3) Add a can of coconut milk, 2-3 tsp coriander, 2-3 tsp tumeric and whatever other spices you like. Fresh grated ginger would be good.
4) Puree with an emersion blender or even a regular mixer.
5) Add salt and pepper to taste.





After lunch we commenced making whoopie pies with some of the remaining candy roaster meat. I found a Martha Stewart recipe that tasted good, but the little half pies spread out and got too thin for my taste in the oven. I added ground up chocolate chips to the batter for shits and giggles. We made a cream cheese frosting for the middles of the pies and assembled them late this afternoon. Check them out.




The fun wasn't over yet, and we did a little laundry then headed out to the closed in front porch sun room to decorate Jenna's Christmas tree. We realized this was the first time we had decorated a Christmas tree without our mother's participation, and we are hoping she likes the job we did. If not, oh well...
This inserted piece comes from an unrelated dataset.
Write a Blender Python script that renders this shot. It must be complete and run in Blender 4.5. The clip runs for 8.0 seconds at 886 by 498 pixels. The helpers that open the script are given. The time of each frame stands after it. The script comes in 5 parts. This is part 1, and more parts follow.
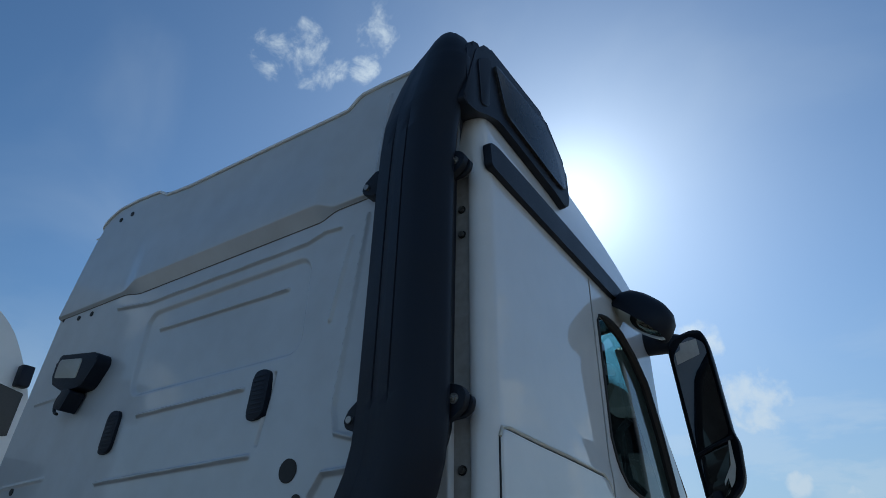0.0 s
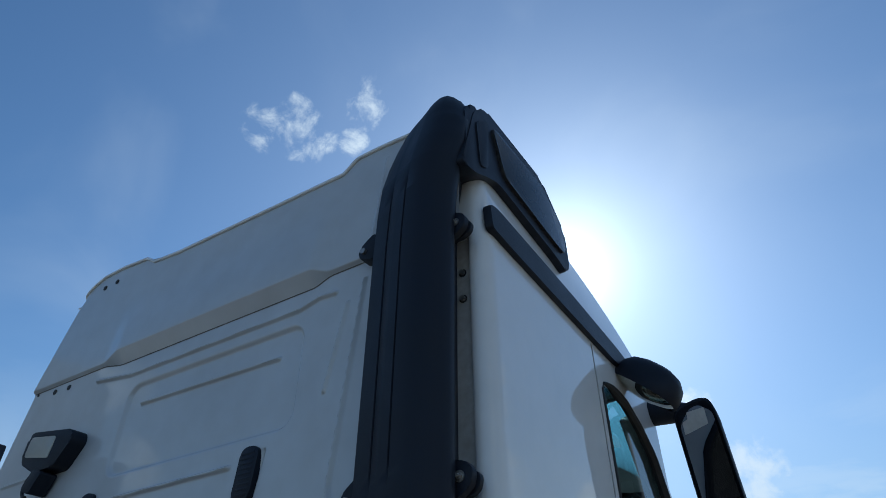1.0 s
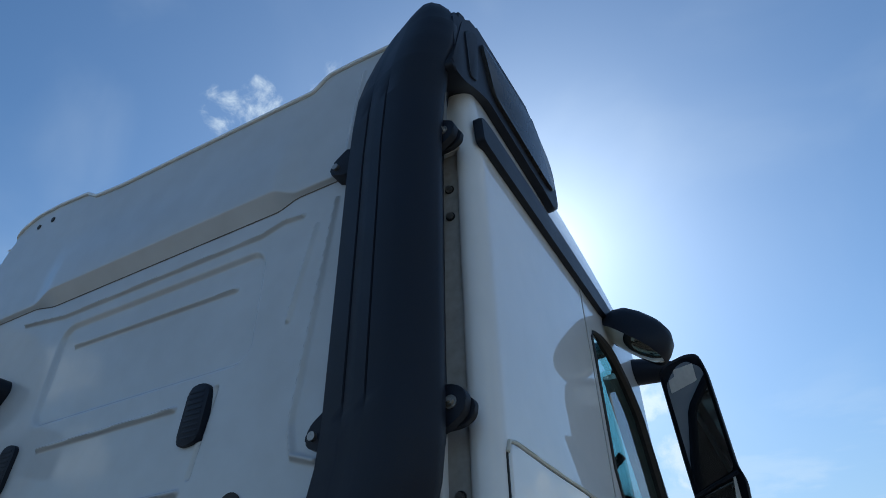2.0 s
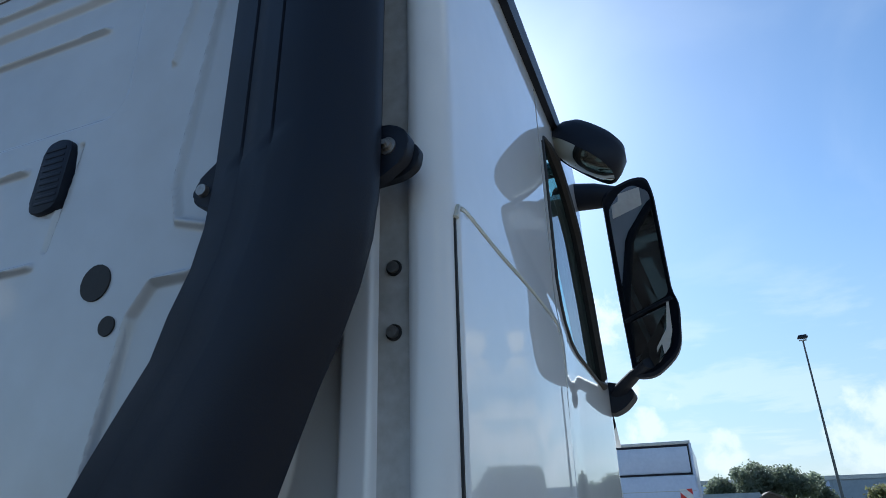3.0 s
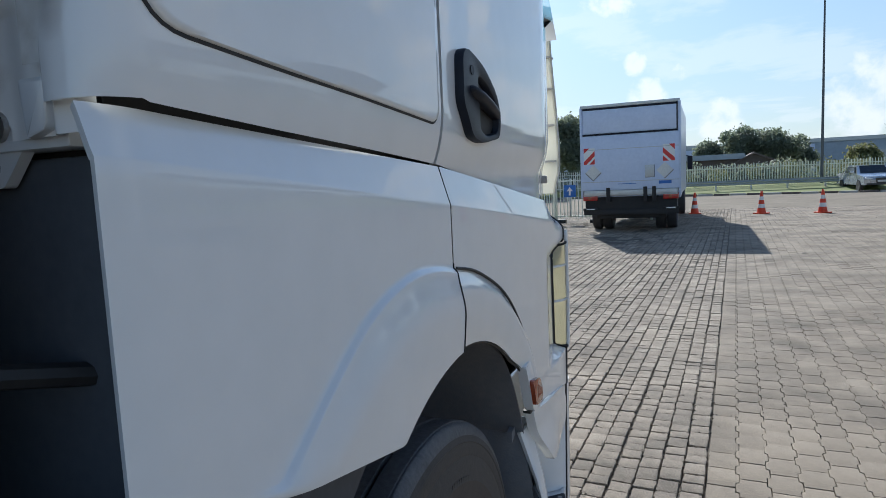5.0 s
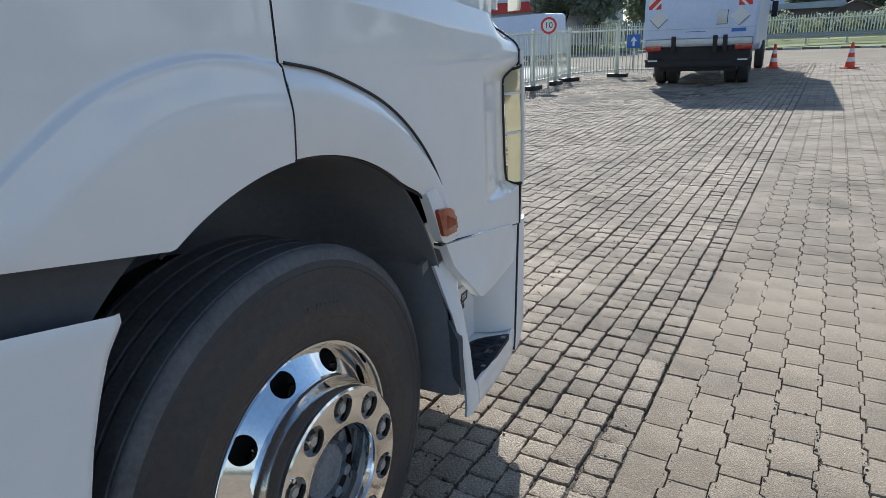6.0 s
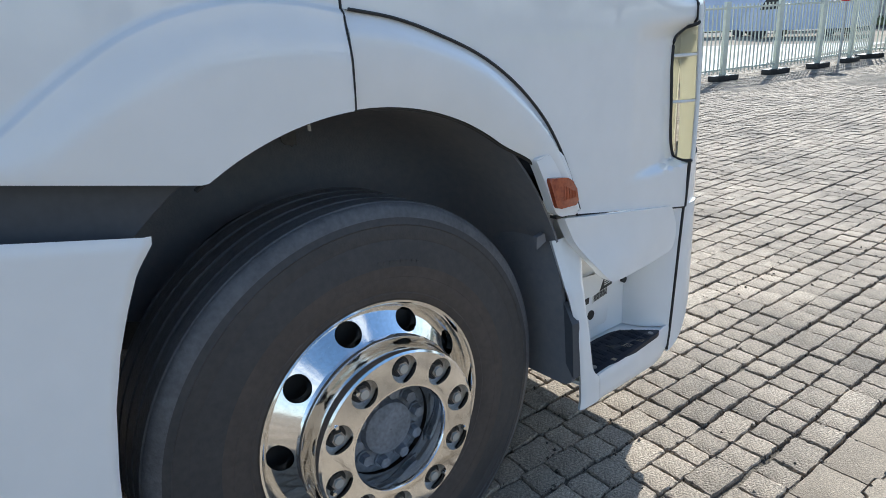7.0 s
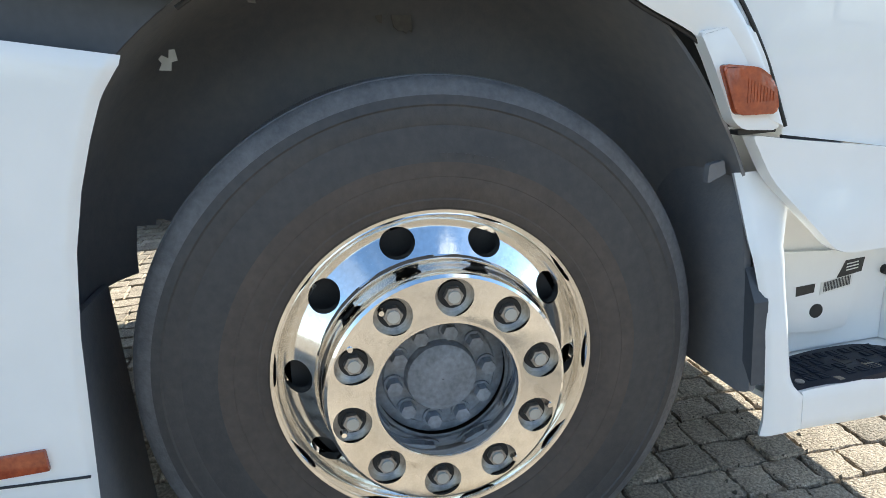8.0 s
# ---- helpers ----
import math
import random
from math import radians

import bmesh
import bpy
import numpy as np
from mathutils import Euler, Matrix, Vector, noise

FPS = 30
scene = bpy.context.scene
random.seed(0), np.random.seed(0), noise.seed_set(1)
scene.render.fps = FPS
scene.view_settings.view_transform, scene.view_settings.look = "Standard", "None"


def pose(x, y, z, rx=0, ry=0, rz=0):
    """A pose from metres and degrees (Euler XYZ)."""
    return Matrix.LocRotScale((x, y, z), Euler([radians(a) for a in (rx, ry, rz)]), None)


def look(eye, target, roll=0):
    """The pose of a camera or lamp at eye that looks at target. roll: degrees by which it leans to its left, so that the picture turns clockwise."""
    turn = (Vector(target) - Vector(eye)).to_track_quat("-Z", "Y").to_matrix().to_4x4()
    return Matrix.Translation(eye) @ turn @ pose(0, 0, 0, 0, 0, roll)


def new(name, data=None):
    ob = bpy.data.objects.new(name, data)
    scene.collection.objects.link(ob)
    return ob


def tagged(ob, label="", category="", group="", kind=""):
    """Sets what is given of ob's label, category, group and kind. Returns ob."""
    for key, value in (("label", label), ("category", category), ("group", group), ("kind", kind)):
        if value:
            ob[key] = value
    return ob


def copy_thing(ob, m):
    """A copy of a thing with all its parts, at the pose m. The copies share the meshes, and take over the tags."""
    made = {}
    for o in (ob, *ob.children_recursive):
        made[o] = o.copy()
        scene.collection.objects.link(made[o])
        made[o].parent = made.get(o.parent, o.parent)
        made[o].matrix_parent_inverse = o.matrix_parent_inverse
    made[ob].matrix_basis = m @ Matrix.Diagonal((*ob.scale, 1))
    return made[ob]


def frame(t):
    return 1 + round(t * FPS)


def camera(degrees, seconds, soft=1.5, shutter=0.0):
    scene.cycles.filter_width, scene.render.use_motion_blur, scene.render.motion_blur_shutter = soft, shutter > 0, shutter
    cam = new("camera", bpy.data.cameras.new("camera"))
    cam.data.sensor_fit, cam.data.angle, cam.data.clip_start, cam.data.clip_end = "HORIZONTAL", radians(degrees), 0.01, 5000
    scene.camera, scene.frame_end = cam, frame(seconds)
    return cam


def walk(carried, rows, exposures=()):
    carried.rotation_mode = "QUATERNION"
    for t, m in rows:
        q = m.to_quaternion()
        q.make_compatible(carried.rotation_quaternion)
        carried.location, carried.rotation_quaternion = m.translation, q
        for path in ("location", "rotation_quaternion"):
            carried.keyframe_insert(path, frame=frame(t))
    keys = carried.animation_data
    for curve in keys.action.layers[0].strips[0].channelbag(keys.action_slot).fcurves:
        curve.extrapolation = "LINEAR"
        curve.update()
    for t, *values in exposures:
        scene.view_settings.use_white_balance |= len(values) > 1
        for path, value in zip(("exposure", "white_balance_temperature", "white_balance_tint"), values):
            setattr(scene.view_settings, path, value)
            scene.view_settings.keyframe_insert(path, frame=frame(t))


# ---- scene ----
cam = camera(70.2, 8.0, soft=0.8)
PATH = [
    (0, (1.844, -1.252, 1.894), (0.878, 0.177, 2.905), 0.9),
    (0.5, (1.81, -1.236, 1.916), (0.901, 0.122, 3.07), 0.7),
    (1, (1.782, -1.216, 1.921), (0.911, 0.133, 3.113), -0.2),
    (2.5, (1.48, -0.872, 1.878), (0.769, 0.652, 2.961), -1.3),
    (3, (1.42, -0.735, 1.866), (0.751, 0.983, 2.64), -1.7),
    (3.5, (1.416, -0.602, 1.837), (0.743, 1.201, 2.38), -1.7),
    (4, (1.451, -0.514, 1.764), (0.77, 1.329, 2.139), -1.7),
    (4.5, (1.497, -0.455, 1.657), (0.802, 1.417, 1.763), -2.2),
    (5, (1.623, -0.422, 1.570), (0.851, 1.426, 1.356), -2.65),
    (5.2, (1.688, -0.362, 1.541), (0.824, 1.419, 1.186), -2.6),
    (6.3, (2.055, -0.048, 1.398), (1.100, 1.555, 0.722), -1.5),
    (6.5, (2.117, -0.017, 1.395), (1.030, 1.508, 0.714), -1.88),
    (7, (2.180, 0.174, 1.342), (0.657, 1.353, 0.675), -3.8),
    (7.5, (2.131, 0.397, 1.227), (0.339, 1.048, 0.623), -4.2),
    (8, (2.104, 0.638, 1.016), (0.217, 1.001, 0.461), -4.3),
]
walk(cam, [(t, look(eye, target, roll)) for t, eye, target, roll in PATH],
     [(0, -0.52, 5350, 1), (0.5, -0.28, 5300, 1), (1, -0.25, 5300, 1), (2.5, 0.03, 5450, 2), (3.0, 0.22, 5450, 4), (3.5, 0.31, 5500, 5), (4.0, 0.26, 5600, 6), (4.5, 0.24, 5700, 7), (5.0, 0.20, 5800, 7), (5.2, 0.22, 5800, 7), (6.3, 0.72, 5950, 7), (6.5, 0.92, 5850, 7), (7.0, 0.84, 5850, 6), (7.5, 1.26, 6150, 4), (8, 1.57, 6280, 3)])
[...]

We did a good job today, if we do say so ourselves.
Adios!
Love, Dana and Jenna

* Did you know? It is believed that candy roaster squashes originated in our fair state of North Carolina.

Monday, December 6, 2010

Forest and Lily, 10 months

One of the sweetest things I think I have ever seen in my entire life was the sight of Forest and Lily holding hands while simultaneously nursing my dear friend Julie. The twins are healthy and happy. So are the parents.





Julie and Jeremy have taken to parenthood like natural champs. Forest and Lily are well adjusted delightful little chips off the old block. They have a daily schedule, and they eat, nurse, nap, bathe and go to bed at the same time. It works like a charm. The babies are smiley and I think I heard each one cry one time in three days. It is very exciting to see the personalities begin to emerge from each one, Lily the laugher- always ready for a joke and pretty wild about slapstick humor, and Forest, watchful and mellow, yet determined. They are seeming quite different from each other, and the household is full of good times.